**Rows from a dataset of clips and code**
============
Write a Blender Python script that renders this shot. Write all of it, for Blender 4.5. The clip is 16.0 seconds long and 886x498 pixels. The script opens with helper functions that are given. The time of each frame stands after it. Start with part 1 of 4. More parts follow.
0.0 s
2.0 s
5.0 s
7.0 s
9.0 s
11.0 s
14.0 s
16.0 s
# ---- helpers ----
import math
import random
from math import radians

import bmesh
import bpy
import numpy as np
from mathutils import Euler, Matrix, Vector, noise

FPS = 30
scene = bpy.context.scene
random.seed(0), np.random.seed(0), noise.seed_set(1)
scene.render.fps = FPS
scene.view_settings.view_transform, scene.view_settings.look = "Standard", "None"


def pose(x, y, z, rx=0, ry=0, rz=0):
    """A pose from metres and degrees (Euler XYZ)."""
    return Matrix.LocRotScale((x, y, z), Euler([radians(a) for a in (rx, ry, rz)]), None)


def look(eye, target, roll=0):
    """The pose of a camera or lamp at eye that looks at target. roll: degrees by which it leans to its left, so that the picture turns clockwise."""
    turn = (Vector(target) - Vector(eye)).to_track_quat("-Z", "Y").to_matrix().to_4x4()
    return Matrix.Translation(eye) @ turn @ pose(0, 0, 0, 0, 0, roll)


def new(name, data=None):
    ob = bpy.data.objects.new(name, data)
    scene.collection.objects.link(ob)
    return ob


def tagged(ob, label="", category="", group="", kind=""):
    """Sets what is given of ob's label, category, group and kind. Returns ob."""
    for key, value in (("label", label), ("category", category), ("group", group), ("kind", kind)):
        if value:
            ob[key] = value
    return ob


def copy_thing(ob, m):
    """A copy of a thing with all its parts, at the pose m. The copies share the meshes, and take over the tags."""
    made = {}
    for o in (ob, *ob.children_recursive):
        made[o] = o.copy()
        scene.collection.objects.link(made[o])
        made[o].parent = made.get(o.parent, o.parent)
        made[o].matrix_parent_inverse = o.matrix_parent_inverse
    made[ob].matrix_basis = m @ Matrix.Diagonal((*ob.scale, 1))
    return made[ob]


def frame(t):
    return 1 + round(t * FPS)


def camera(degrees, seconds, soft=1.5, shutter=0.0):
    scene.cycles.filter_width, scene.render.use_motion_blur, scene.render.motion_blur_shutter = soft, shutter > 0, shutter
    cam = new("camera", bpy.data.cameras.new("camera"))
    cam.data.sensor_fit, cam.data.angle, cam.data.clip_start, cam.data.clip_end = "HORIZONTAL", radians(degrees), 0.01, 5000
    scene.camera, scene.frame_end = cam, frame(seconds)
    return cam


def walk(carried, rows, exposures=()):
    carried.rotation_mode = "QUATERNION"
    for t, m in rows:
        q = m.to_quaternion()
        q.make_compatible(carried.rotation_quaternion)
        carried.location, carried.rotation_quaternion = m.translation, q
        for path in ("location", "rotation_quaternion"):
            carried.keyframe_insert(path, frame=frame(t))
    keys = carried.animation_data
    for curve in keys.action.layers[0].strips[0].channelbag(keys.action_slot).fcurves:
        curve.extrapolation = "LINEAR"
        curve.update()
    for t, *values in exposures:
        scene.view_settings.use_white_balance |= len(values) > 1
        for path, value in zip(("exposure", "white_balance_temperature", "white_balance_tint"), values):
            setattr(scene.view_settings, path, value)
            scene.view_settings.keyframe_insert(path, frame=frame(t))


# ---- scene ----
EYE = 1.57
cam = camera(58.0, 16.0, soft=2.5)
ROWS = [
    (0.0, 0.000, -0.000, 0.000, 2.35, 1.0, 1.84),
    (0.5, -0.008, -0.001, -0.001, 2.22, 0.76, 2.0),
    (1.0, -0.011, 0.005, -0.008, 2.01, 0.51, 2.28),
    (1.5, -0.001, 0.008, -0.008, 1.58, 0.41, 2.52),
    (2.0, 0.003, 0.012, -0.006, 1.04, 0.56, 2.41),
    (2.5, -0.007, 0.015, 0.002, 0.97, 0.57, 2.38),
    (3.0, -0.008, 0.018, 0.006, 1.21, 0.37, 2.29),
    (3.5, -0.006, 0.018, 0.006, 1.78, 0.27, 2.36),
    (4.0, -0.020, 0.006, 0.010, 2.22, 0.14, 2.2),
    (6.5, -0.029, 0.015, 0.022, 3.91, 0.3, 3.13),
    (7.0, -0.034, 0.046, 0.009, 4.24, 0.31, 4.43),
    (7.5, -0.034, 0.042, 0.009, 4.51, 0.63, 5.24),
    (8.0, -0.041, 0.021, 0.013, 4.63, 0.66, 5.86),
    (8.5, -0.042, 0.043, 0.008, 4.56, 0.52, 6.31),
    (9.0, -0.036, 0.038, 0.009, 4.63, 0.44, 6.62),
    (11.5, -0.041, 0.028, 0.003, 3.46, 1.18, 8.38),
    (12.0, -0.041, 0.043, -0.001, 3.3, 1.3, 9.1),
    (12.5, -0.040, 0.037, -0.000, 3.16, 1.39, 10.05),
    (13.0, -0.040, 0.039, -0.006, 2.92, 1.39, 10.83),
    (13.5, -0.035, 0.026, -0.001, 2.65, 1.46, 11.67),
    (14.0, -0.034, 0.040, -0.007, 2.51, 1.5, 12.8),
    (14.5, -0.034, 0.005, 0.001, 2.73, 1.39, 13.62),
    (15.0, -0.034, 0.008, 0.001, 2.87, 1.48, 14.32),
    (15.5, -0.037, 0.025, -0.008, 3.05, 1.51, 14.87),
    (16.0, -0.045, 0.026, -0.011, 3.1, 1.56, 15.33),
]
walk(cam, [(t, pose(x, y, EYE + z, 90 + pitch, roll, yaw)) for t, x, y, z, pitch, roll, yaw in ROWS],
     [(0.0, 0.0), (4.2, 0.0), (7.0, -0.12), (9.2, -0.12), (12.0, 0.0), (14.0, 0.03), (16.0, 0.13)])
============
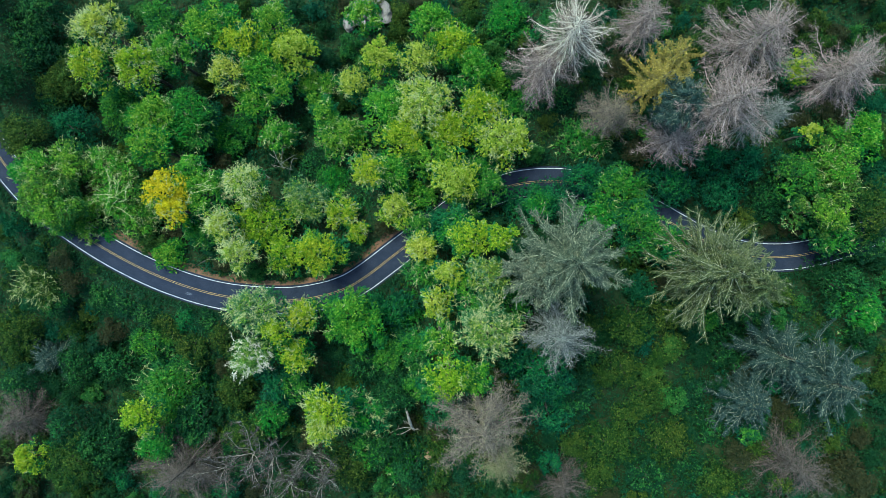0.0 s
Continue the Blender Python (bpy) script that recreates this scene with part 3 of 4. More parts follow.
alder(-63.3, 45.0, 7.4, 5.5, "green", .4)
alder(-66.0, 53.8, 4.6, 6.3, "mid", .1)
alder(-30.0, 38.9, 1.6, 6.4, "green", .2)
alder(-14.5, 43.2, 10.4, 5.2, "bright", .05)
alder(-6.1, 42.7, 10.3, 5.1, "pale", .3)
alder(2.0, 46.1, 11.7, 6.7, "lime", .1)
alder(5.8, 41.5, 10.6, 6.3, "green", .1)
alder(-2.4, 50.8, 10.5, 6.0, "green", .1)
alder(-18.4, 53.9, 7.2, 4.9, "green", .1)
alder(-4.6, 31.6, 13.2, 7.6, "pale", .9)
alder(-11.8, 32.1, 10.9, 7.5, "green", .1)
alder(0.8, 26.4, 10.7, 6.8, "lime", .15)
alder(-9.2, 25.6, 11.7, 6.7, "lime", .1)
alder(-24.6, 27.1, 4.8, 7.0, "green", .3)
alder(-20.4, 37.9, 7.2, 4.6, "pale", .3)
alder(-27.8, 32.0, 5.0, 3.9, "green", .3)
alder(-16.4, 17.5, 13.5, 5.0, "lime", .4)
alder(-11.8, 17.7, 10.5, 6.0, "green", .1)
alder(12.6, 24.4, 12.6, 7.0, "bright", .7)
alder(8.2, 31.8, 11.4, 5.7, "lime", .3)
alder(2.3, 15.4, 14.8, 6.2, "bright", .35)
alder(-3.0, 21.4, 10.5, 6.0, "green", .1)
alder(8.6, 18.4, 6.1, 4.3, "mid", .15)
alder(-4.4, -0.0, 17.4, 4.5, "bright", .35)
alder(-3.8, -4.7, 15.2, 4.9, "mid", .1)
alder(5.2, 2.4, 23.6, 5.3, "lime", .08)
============
**Requirements**
Keep both end lines and retype everything in the records above from the line containing "setattr(scene.view_settings, path, value)" through the line containing "scene.view_settings.keyframe_insert(path, frame=frame(t))", exactly, with nothing else.

**Response to this task**
            setattr(scene.view_settings, path, value)
            scene.view_settings.keyframe_insert(path, frame=frame(t))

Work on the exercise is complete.